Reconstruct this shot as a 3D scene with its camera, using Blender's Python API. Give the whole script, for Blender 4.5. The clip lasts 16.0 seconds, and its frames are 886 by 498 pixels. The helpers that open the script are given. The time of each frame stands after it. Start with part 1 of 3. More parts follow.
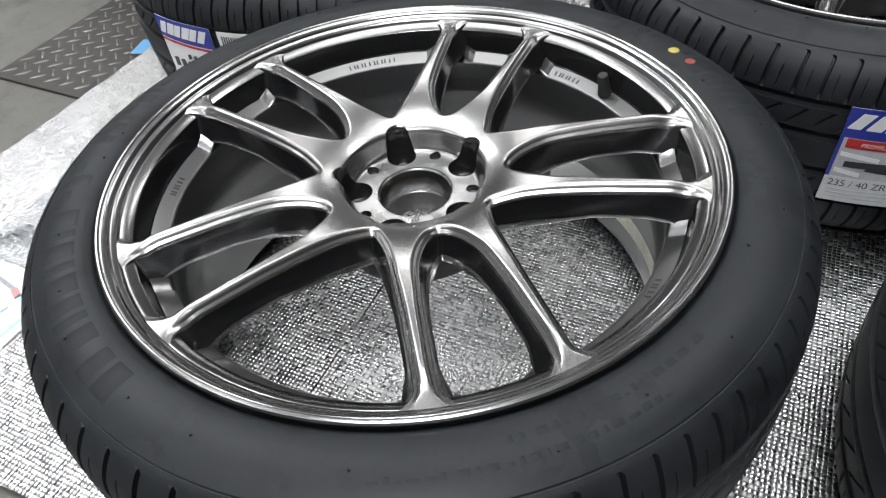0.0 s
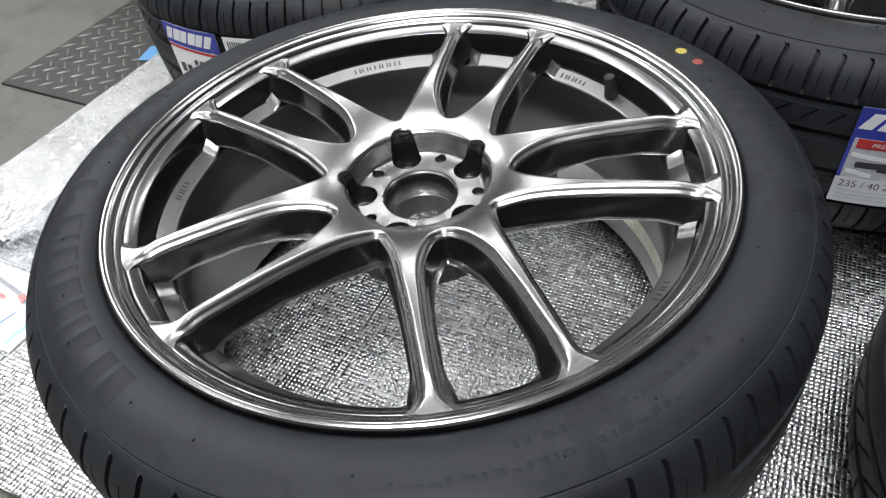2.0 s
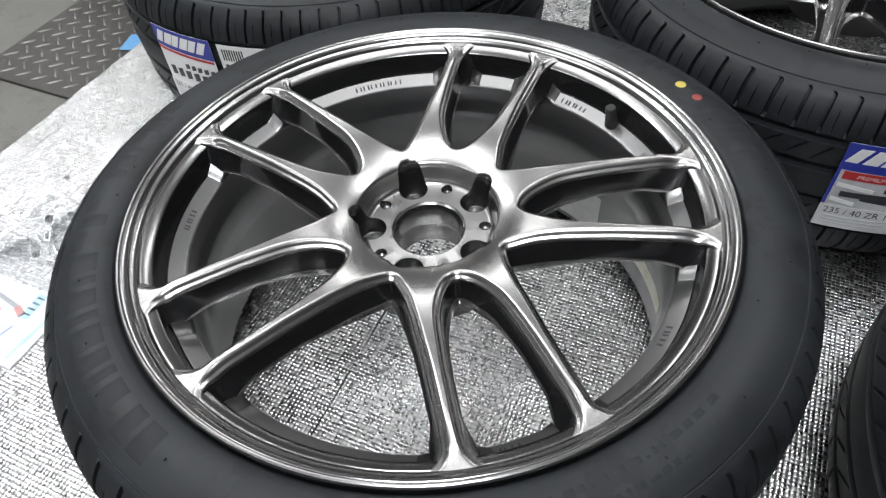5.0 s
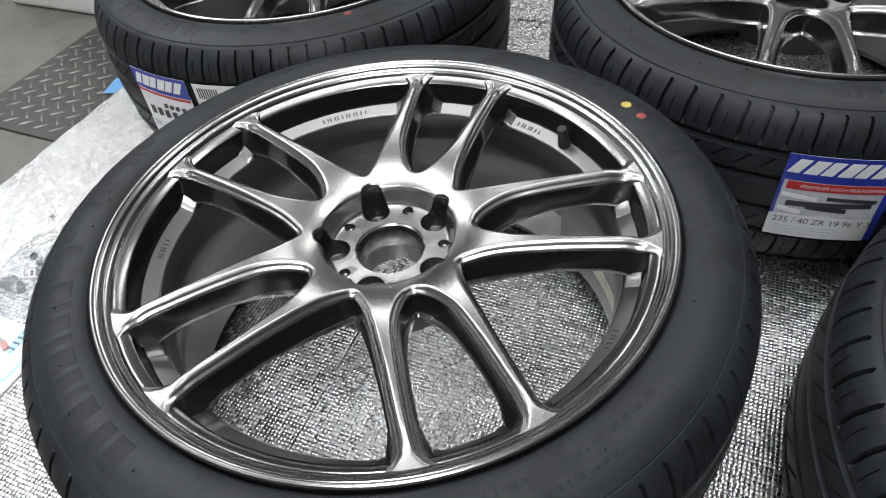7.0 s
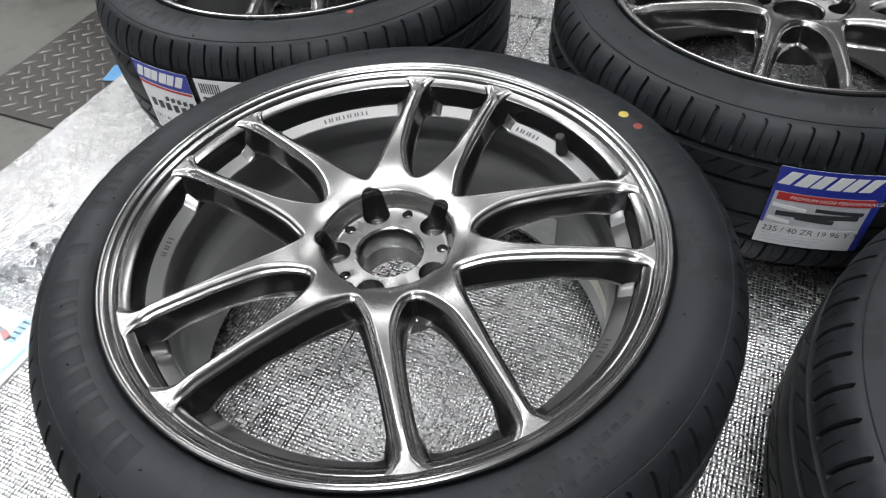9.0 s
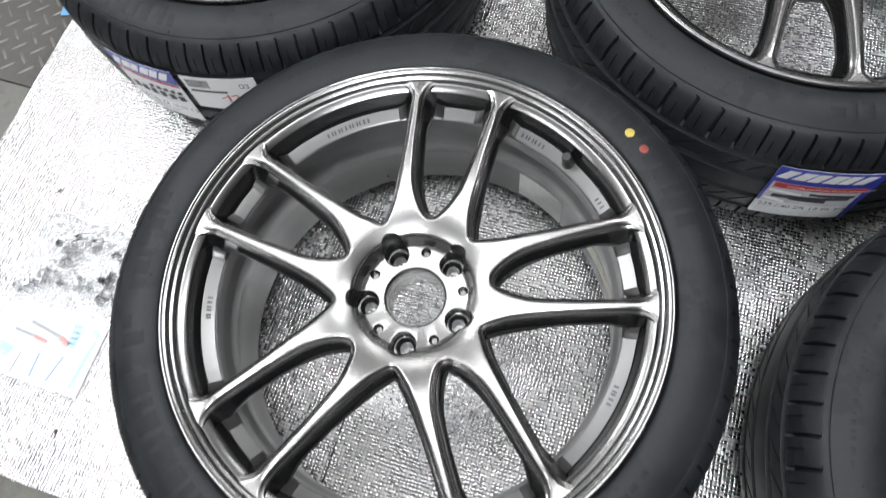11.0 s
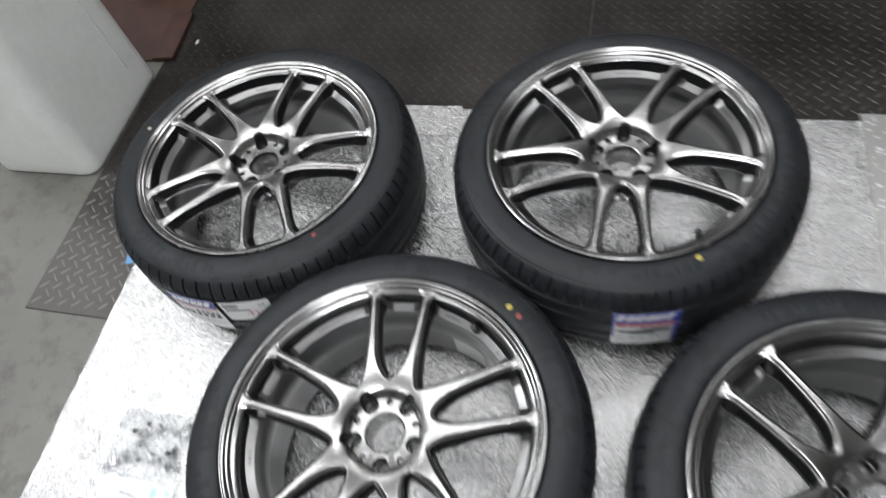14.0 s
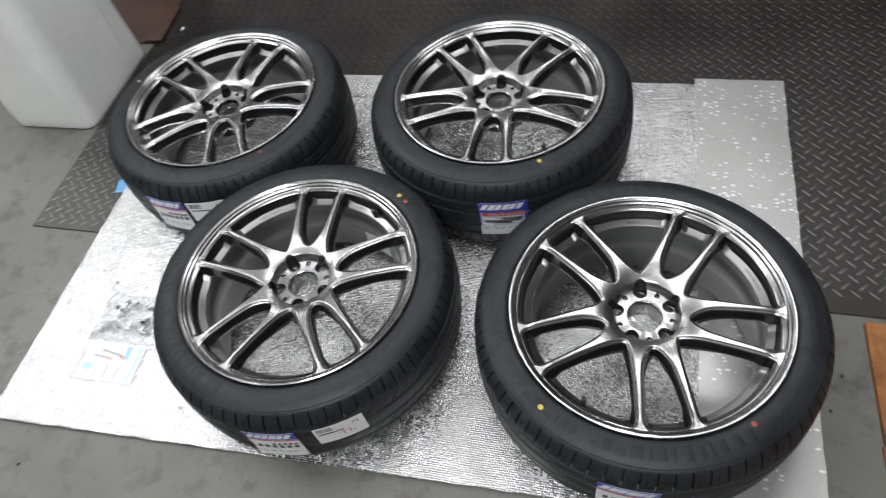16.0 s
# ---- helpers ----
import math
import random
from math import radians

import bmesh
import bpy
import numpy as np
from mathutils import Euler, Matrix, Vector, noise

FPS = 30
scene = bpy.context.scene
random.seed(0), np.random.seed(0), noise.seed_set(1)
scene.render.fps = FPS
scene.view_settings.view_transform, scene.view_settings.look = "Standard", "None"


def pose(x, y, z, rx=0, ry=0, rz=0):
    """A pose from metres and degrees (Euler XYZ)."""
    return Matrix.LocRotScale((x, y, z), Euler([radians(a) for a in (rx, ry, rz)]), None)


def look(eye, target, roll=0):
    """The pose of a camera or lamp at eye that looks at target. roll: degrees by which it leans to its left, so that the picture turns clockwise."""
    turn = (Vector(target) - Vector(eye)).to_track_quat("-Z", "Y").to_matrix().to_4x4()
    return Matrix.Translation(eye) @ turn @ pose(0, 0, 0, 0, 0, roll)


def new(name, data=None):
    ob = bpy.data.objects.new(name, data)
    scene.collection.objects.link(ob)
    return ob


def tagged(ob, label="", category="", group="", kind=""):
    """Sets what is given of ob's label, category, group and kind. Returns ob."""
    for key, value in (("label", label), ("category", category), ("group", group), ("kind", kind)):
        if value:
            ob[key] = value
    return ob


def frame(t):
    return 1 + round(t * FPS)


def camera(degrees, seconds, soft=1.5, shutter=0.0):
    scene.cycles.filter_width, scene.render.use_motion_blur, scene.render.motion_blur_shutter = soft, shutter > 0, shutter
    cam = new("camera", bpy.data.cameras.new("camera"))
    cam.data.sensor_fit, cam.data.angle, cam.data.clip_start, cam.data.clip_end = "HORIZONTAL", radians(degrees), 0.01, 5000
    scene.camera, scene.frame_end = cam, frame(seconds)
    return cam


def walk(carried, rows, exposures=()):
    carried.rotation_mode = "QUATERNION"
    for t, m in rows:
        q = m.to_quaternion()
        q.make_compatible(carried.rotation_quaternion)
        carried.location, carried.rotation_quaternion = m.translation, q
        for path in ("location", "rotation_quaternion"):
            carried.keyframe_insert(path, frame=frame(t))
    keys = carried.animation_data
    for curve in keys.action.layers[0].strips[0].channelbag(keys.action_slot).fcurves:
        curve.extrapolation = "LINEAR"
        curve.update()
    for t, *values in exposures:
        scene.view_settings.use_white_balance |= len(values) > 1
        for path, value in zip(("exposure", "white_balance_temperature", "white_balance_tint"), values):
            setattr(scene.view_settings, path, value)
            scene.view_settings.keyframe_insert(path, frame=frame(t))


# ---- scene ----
cam = camera(66.7, 16.0, soft=1.15, shutter=0.5)
PATH = [
    (0, (0.062, -0.458, 0.584), (-0.069, 0.936, -0.844), -6.5),
    (0.5, (0.064, -0.461, 0.588), (-0.077, 0.945, -0.827), -7.0),
    (1, (0.06, -0.464, 0.588), (-0.089, 0.953, -0.815), -7.1),
    (1.5, (0.059, -0.462, 0.587), (-0.097, 0.955, -0.815), -7.2),
    (2, (0.064, -0.456, 0.579), (-0.091, 0.949, -0.835), -7.4),
    (2.5, (0.066, -0.454, 0.571), (-0.061, 0.936, -0.863), -6.7),
    (3, (0.071, -0.446, 0.562), (0.009, 0.882, -0.931), -5.2),
    (3.5, (0.052, -0.447, 0.549), (0.015, 0.86, -0.964), -3.8),
    (4, (0.025, -0.461, 0.524), (-0.007, 0.918, -0.924), -3.4),
    (4.5, (0.03, -0.433, 0.564), (-0.009, 0.916, -0.911), -4.1),
    (5, (0.033, -0.419, 0.639), (-0.035, 0.898, -0.865), -4.7),
    (5.2, (0.038, -0.42, 0.643), (-0.037, 0.918, -0.842), -5.2),
    (7.5, (0.07, -0.454, 0.652), (0.014, 0.935, -0.787), -6.4),
    (8, (0.068, -0.448, 0.653), (0.015, 0.94, -0.786), -5.6),
    (8.5, (0.067, -0.448, 0.653), (0.026, 0.935, -0.792), -4.7),
    (8.7, (0.066, -0.449, 0.657), (0.033, 0.932, -0.789), -4.3),
    (10.8, (0.052, -0.255, 0.871), (-0.03, 0.49, -0.983), -13.1),
    (11, (0.063, -0.215, 0.876), (-0.011, 0.506, -0.988), -13.5),
    (11.5, (0.066, -0.146, 0.868), (0.001, 0.521, -1.016), -13.9),
    (12, (0.051, -0.089, 0.898), (-0.039, 0.565, -0.99), -16.5),
    (12.5, (0.059, -0.06, 0.957), (-0.121, 0.727, -0.873), -21.5),
    (13, (0.114, -0.066, 1.036), (-0.062, 0.833, -0.742), -21.5),
    (13.5, (0.162, -0.135, 1.125), (0.01, 0.868, -0.599), -20.9),
    (14, (0.177, -0.384, 1.235), (0.165, 0.724, -0.43), -16.4),
    (14.5, (0.183, -0.624, 1.28), (0.261, 0.444, -0.409), -15.0),
    (15, (0.23, -0.744, 1.328), (0.364, 0.331, -0.353), -14.7),
    (15.5, (0.283, -0.834, 1.351), (0.432, 0.283, -0.301), -12.6),
    (16, (0.286, -0.879, 1.366), (0.322, 0.311, -0.241), -13.7),
]
walk(cam, [(t, look(eye, target, roll)) for t, eye, target, roll in PATH],
     exposures=[(0.0, -0.12), (5.0, -0.12), (8.5, -0.2), (11.0, -0.05), (11.5, -0.19), (12.5, -0.59), (13.0, -0.6), (13.5, -0.49), (14.5, -0.17), (16.0, -0.25)])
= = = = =
▶ [Your task]
Copy out each line of the listing that holds "exposures".

▶ [Expected answer]
def walk(carried, rows, exposures=()):
    for t, *values in exposures:
     exposures=[(0.0, -0.12), (5.0, -0.12), (8.5, -0.2), (11.0, -0.05), (11.5, -0.19), (12.5, -0.59), (13.0, -0.6), (13.5, -0.49), (14.5, -0.17), (16.0, -0.25)])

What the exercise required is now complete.